ITNOJ Barbershop owner Todd Cofield told The Champion the program has been well-received in his shop.

A small shelf sitting along the wall next to the barber chair inside ITNOJ has books aimed at elementary school-aged children, but both Totten and Cofield want to see the program grow beyond its intended limits.

“We expanded [the age range],” Totten said. “We want to cover zero to adult, because we really want to encourage everyone to read. We also tell adults, if you’ve got a little one with you who’s not at an age where they can read yet, read to them. We just want to create that space of community reading in the barbershop.”

Cofield, who grew up in a house with six siblings who all read together as a family, knows the power of reading. He wants to encourage a sense of a reading-based community in his shop. He said he hopes to soon have a larger shelf of books aimed at children of all ages, and add computer terminals, so school-age children can do research and work on homework.

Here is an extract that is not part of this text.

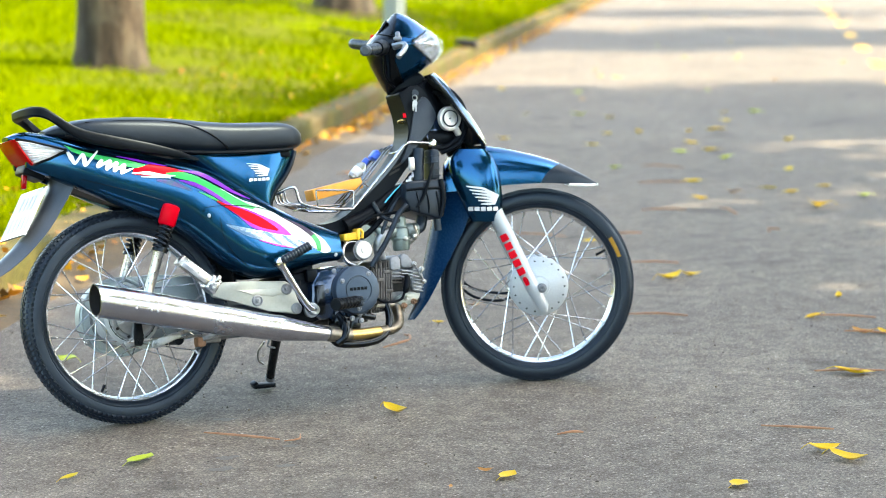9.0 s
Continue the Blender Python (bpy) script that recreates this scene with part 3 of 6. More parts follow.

“I want this to be a place where anyone can come and learn and grow,” he said.

And Cofield’s ambition has the full support of DCPL. Though the library won’t be involved in anything outside of providing books for the shelf, it’s already working to provide books for older audiences and has plans to expand the program to three more DeKalb County barbershops by the end of January.

DCPL also has the full backing of the DeKalb County Library Foundation for any funding it may need to grow the program as large as it can become.

“We’re gonna start with just the four locations and see what the demand is,” Totten said.

DCPL will work with host sites to track frequency of replenishments, specific demands for books and other feedback from children and parents who use the program to try to hone it to the specific audience in DeKalb County as much as possible.

“We’re also thinking we might want to have at least one location in a salon,” Totten said. “We want our little girls to read too.”

Totten said she hopes to launch a salon location in the first quarter of this year, possibly as early as February.
Cofield hopes the program expands into all areas of DeKalb County.

“Most people want to raise their children and they want to do right,” he said. “We’re really the same people raised with different belief systems, but morally, we want to do the same thing.”

Though he sees the goals as congruent, he said there aren’t enough people in his community willing to take matters into their own hands to make those goals a reality. He hopes Barbershop Books can be one tool to change that.

“Especially in the African-American community, we wait on the church to do stuff for us,” he said. “But we’ve got to be the church. We’ve got to make the change come. And the first thing you need for change is knowledge. You need knowledge.”